**WHAT IS REQUIRED**
Every line of the listing must be reproduced as it stands. Leave the images behind.

**GIVEN DATA**
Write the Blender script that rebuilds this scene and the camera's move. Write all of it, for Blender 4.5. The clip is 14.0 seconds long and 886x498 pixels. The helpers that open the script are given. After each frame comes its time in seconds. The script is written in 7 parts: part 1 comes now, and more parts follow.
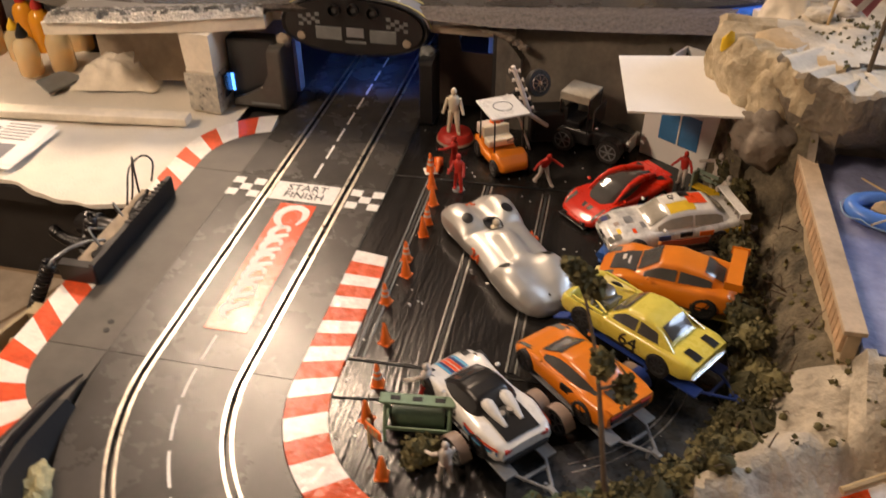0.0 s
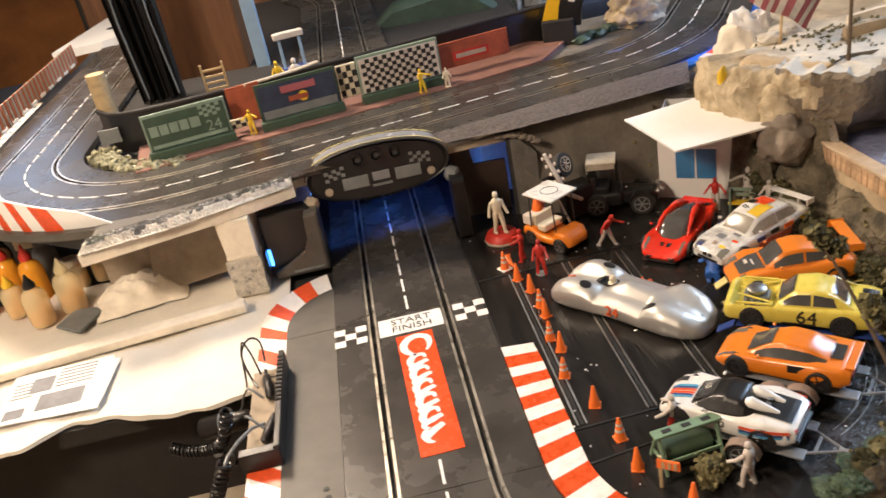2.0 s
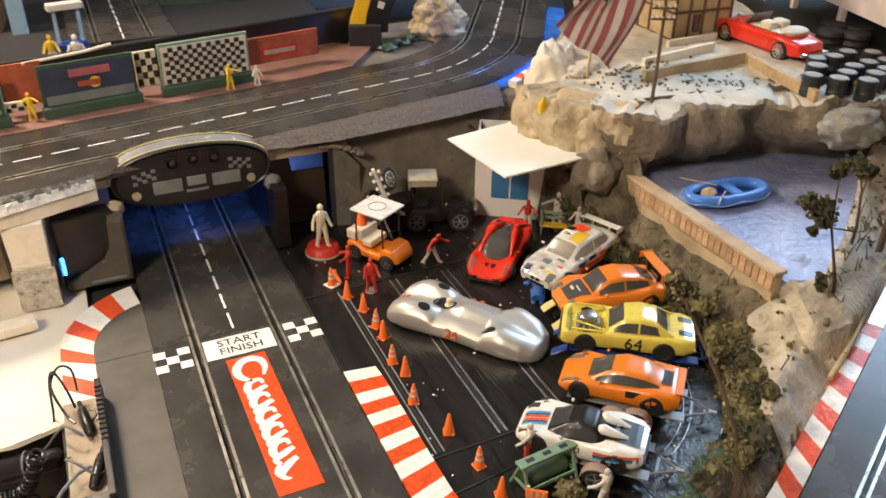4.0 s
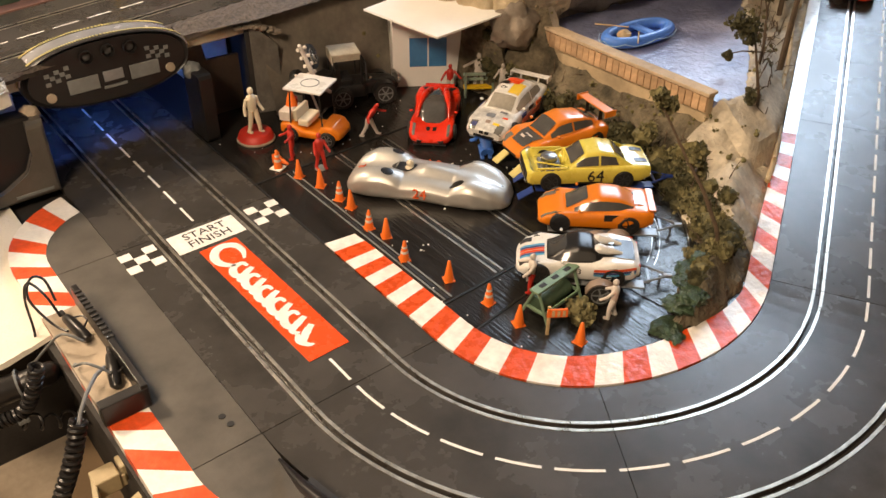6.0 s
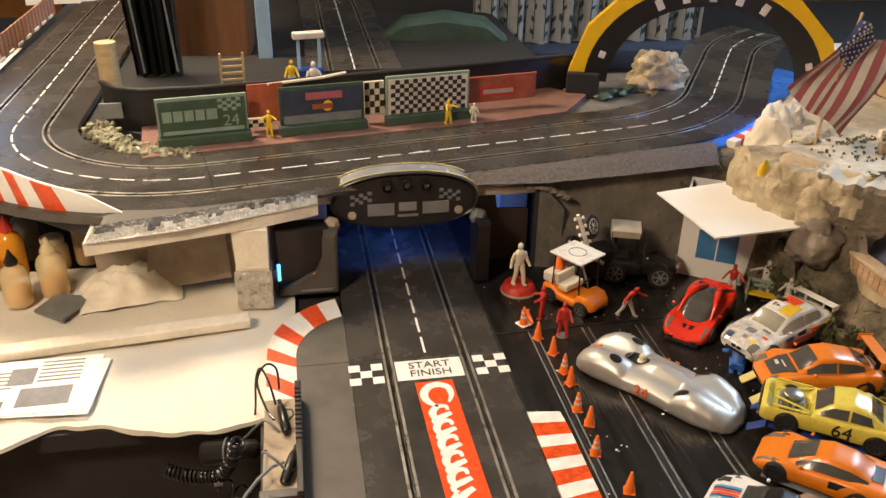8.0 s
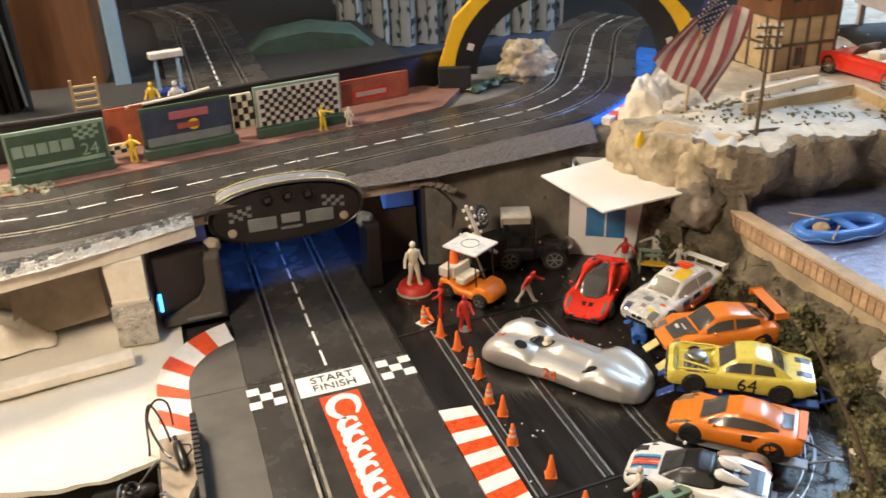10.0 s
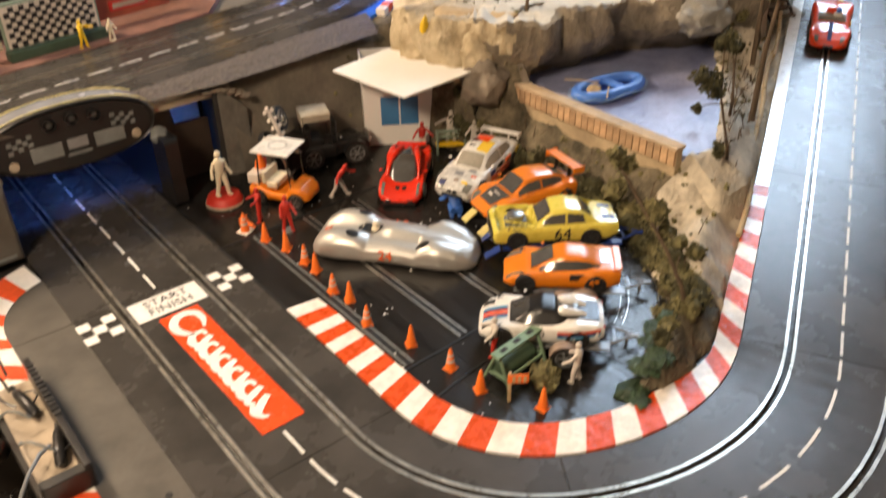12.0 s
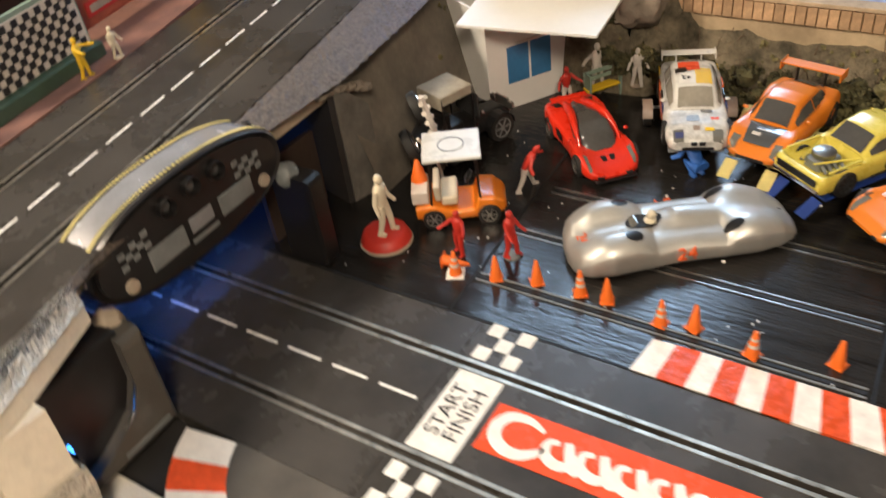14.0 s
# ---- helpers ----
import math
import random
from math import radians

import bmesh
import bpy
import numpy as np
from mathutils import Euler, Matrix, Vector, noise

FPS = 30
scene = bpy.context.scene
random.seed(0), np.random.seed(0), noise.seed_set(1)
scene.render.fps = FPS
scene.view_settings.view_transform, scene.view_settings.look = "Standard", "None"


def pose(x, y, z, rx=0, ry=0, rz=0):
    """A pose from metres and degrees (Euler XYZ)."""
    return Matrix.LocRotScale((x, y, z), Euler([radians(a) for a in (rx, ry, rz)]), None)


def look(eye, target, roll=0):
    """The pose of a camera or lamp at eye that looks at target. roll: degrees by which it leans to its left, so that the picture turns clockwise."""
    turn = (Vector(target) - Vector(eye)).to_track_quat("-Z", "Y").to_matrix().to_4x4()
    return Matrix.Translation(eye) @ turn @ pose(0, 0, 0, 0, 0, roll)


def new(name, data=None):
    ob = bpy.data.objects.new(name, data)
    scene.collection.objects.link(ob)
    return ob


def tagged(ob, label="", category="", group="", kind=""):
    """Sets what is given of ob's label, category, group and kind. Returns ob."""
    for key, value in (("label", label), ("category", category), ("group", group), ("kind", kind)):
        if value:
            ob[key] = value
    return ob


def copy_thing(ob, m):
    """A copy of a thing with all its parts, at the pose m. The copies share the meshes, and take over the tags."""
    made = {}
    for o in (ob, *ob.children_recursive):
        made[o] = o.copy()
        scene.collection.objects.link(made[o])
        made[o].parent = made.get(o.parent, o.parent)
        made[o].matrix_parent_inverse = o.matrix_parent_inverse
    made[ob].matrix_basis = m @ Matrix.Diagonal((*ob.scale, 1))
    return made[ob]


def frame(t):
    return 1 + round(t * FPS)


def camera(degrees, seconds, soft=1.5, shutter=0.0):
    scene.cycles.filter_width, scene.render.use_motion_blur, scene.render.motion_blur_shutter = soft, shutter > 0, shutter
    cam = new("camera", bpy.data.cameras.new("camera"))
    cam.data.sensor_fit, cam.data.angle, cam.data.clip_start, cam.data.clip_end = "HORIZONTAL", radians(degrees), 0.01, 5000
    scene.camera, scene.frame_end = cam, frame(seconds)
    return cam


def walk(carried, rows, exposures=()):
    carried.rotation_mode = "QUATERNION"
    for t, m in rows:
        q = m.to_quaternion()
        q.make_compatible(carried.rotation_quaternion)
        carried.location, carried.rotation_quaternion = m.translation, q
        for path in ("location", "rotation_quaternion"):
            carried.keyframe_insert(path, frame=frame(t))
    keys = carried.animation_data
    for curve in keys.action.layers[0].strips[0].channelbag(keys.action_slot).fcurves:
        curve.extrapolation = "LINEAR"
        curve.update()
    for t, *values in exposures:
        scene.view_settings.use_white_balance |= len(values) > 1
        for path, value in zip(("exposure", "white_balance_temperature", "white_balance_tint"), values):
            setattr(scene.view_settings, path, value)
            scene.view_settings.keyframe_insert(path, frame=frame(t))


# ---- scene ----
# ---------------------------------------------------------------- camera
cam = camera(55.8, 14.0, soft=1.5, shutter=0.35)
PATH = [
    (0, (0.3599, -0.8729, 0.5943), (0.0298, 0.6836, -0.6172), -0.06),
    (0.5, (0.2651, -0.9066, 0.6242), (0.0533, 0.7349, -0.4986), -1.04),
    (1, (0.2088, -0.8919, 0.5915), (0.0714, 0.792, -0.4794), -9.51),
    (1.5, (0.0586, -0.9366, 0.5856), (-0.0187, 0.7834, -0.433), -14.78),
    (2, (0.01, -0.969, 0.5773), (0.1066, 0.8094, -0.3345), -11.45),
    (2.5, (0.002, -0.9818, 0.5724), (0.1824, 0.7851, -0.3482), -7.93),
    (3, (-0.0489, -0.9799, 0.5877), (0.2879, 0.7549, -0.3485), -3.13),
    (3.5, (-0.0764, -0.937, 0.6335), (0.4572, 0.7315, -0.3313), -0.37),
    (6, (-0.2945, -0.8406, 0.5747), (0.7246, 0.4157, -0.601), 0.53),
    (6.5, (-0.2361, -0.8444, 0.6079), (0.4093, 0.6378, -0.5688), -0.04),
    (7, (-0.1732, -0.8589, 0.6276), (0.2093, 0.7824, -0.4489), 2.24),
    (7.5, (-0.1518, -0.8927, 0.6297), (0.1638, 0.8361, -0.3254), 1.18),
    (10, (-0.1328, -0.8699, 0.5944), (0.4341, 0.8266, -0.3016), -2.19),
    (10.5, (-0.1499, -0.8736, 0.6316), (0.7066, 0.6672, -0.3122), -2.76),
    (11, (-0.1757, -0.879, 0.6297), (0.8083, 0.5889, -0.3071), -1.73),
    (11.5, (-0.1886, -0.8771, 0.6332), (0.8735, 0.5331, -0.3093), -1.36),
    (12, (-0.2387, -0.8539, 0.5807), (0.8037, 0.4628, -0.5044), -1.03),
    (12.5, (-0.3251, -0.7912, 0.549), (0.6867, 0.3711, -0.7261), -0.66),
    (13, (-0.363, -0.7141, 0.5234), (0.6381, 0.4096, -0.7936), -0.83),
    (13.5, (-0.339, -0.5257, 0.5224), (0.6984, 0.566, -0.7944), -5.92),
    (14, (-0.3439, -0.2935, 0.5099), (0.9173, 0.6337, -0.7353), -8.23),
]
EXPOSURES = [(0, -0.08, 7150, 20), (0.5, 0.04, 6700, 17), (1.0, 0.22, 6650, 17), (1.5, 0.35, 6600, 17), (2.5, 0.52, 6350, 11), (3.0, 0.52, 6300, 11), (3.5, 0.47, 6200, 9), (6.0, 0.3, 7250, 14), (6.5, 0.4, 6800, 12), (7.0, 0.2, 6900, 13), (7.5, 0.17, 6900, 12), (10.0, 0.42, 6200, 9), (10.5, 0.4, 6200, 8), (11.0, 0.5, 6450, 9), (11.5, 0.46, 6700, 10), (12.0, 0.38, 7100, 13), (12.5, 0.31, 7350, 15), (13.5, 0.22, 6900, 13), (14, 0.22, 6300, 9)]
walk(cam, [(t, look(eye, target, roll)) for t, eye, target, roll in PATH], EXPOSURES)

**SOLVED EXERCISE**
Write the Blender script that rebuilds this scene and the camera's move. Write all of it, for Blender 4.5. The clip is 14.0 seconds long and 886x498 pixels. The helpers that open the script are given. After each frame comes its time in seconds. The script is written in 7 parts: part 1 comes now, and more parts follow.
0.0 s
2.0 s
4.0 s
6.0 s
8.0 s
10.0 s
12.0 s
14.0 s
# ---- helpers ----
import math
import random
from math import radians

import bmesh
import bpy
import numpy as np
from mathutils import Euler, Matrix, Vector, noise

FPS = 30
scene = bpy.context.scene
random.seed(0), np.random.seed(0), noise.seed_set(1)
scene.render.fps = FPS
scene.view_settings.view_transform, scene.view_settings.look = "Standard", "None"


def pose(x, y, z, rx=0, ry=0, rz=0):
    """A pose from metres and degrees (Euler XYZ)."""
    return Matrix.LocRotScale((x, y, z), Euler([radians(a) for a in (rx, ry, rz)]), None)


def look(eye, target, roll=0):
    """The pose of a camera or lamp at eye that looks at target. roll: degrees by which it leans to its left, so that the picture turns clockwise."""
    turn = (Vector(target) - Vector(eye)).to_track_quat("-Z", "Y").to_matrix().to_4x4()
    return Matrix.Translation(eye) @ turn @ pose(0, 0, 0, 0, 0, roll)


def new(name, data=None):
    ob = bpy.data.objects.new(name, data)
    scene.collection.objects.link(ob)
    return ob


def tagged(ob, label="", category="", group="", kind=""):
    """Sets what is given of ob's label, category, group and kind. Returns ob."""
    for key, value in (("label", label), ("category", category), ("group", group), ("kind", kind)):
        if value:
            ob[key] = value
    return ob


def copy_thing(ob, m):
    """A copy of a thing with all its parts, at the pose m. The copies share the meshes, and take over the tags."""
    made = {}
    for o in (ob, *ob.children_recursive):
        made[o] = o.copy()
        scene.collection.objects.link(made[o])
        made[o].parent = made.get(o.parent, o.parent)
        made[o].matrix_parent_inverse = o.matrix_parent_inverse
    made[ob].matrix_basis = m @ Matrix.Diagonal((*ob.scale, 1))
    return made[ob]


def frame(t):
    return 1 + round(t * FPS)


def camera(degrees, seconds, soft=1.5, shutter=0.0):
    scene.cycles.filter_width, scene.render.use_motion_blur, scene.render.motion_blur_shutter = soft, shutter > 0, shutter
    cam = new("camera", bpy.data.cameras.new("camera"))
    cam.data.sensor_fit, cam.data.angle, cam.data.clip_start, cam.data.clip_end = "HORIZONTAL", radians(degrees), 0.01, 5000
    scene.camera, scene.frame_end = cam, frame(seconds)
    return cam


def walk(carried, rows, exposures=()):
    carried.rotation_mode = "QUATERNION"
    for t, m in rows:
        q = m.to_quaternion()
        q.make_compatible(carried.rotation_quaternion)
        carried.location, carried.rotation_quaternion = m.translation, q
        for path in ("location", "rotation_quaternion"):
            carried.keyframe_insert(path, frame=frame(t))
    keys = carried.animation_data
    for curve in keys.action.layers[0].strips[0].channelbag(keys.action_slot).fcurves:
        curve.extrapolation = "LINEAR"
        curve.update()
    for t, *values in exposures:
        scene.view_settings.use_white_balance |= len(values) > 1
        for path, value in zip(("exposure", "white_balance_temperature", "white_balance_tint"), values):
            setattr(scene.view_settings, path, value)
            scene.view_settings.keyframe_insert(path, frame=frame(t))


# ---- scene ----
# ---------------------------------------------------------------- camera
cam = camera(55.8, 14.0, soft=1.5, shutter=0.35)
PATH = [
    (0, (0.3599, -0.8729, 0.5943), (0.0298, 0.6836, -0.6172), -0.06),
    (0.5, (0.2651, -0.9066, 0.6242), (0.0533, 0.7349, -0.4986), -1.04),
    (1, (0.2088, -0.8919, 0.5915), (0.0714, 0.792, -0.4794), -9.51),
    (1.5, (0.0586, -0.9366, 0.5856), (-0.0187, 0.7834, -0.433), -14.78),
    (2, (0.01, -0.969, 0.5773), (0.1066, 0.8094, -0.3345), -11.45),
    (2.5, (0.002, -0.9818, 0.5724), (0.1824, 0.7851, -0.3482), -7.93),
    (3, (-0.0489, -0.9799, 0.5877), (0.2879, 0.7549, -0.3485), -3.13),
    (3.5, (-0.0764, -0.937, 0.6335), (0.4572, 0.7315, -0.3313), -0.37),
    (6, (-0.2945, -0.8406, 0.5747), (0.7246, 0.4157, -0.601), 0.53),
    (6.5, (-0.2361, -0.8444, 0.6079), (0.4093, 0.6378, -0.5688), -0.04),
    (7, (-0.1732, -0.8589, 0.6276), (0.2093, 0.7824, -0.4489), 2.24),
    (7.5, (-0.1518, -0.8927, 0.6297), (0.1638, 0.8361, -0.3254), 1.18),
    (10, (-0.1328, -0.8699, 0.5944), (0.4341, 0.8266, -0.3016), -2.19),
    (10.5, (-0.1499, -0.8736, 0.6316), (0.7066, 0.6672, -0.3122), -2.76),
    (11, (-0.1757, -0.879, 0.6297), (0.8083, 0.5889, -0.3071), -1.73),
    (11.5, (-0.1886, -0.8771, 0.6332), (0.8735, 0.5331, -0.3093), -1.36),
    (12, (-0.2387, -0.8539, 0.5807), (0.8037, 0.4628, -0.5044), -1.03),
    (12.5, (-0.3251, -0.7912, 0.549), (0.6867, 0.3711, -0.7261), -0.66),
    (13, (-0.363, -0.7141, 0.5234), (0.6381, 0.4096, -0.7936), -0.83),
    (13.5, (-0.339, -0.5257, 0.5224), (0.6984, 0.566, -0.7944), -5.92),
    (14, (-0.3439, -0.2935, 0.5099), (0.9173, 0.6337, -0.7353), -8.23),
]
EXPOSURES = [(0, -0.08, 7150, 20), (0.5, 0.04, 6700, 17), (1.0, 0.22, 6650, 17), (1.5, 0.35, 6600, 17), (2.5, 0.52, 6350, 11), (3.0, 0.52, 6300, 11), (3.5, 0.47, 6200, 9), (6.0, 0.3, 7250, 14), (6.5, 0.4, 6800, 12), (7.0, 0.2, 6900, 13), (7.5, 0.17, 6900, 12), (10.0, 0.42, 6200, 9), (10.5, 0.4, 6200, 8), (11.0, 0.5, 6450, 9), (11.5, 0.46, 6700, 10), (12.0, 0.38, 7100, 13), (12.5, 0.31, 7350, 15), (13.5, 0.22, 6900, 13), (14, 0.22, 6300, 9)]
walk(cam, [(t, look(eye, target, roll)) for t, eye, target, roll in PATH], EXPOSURES)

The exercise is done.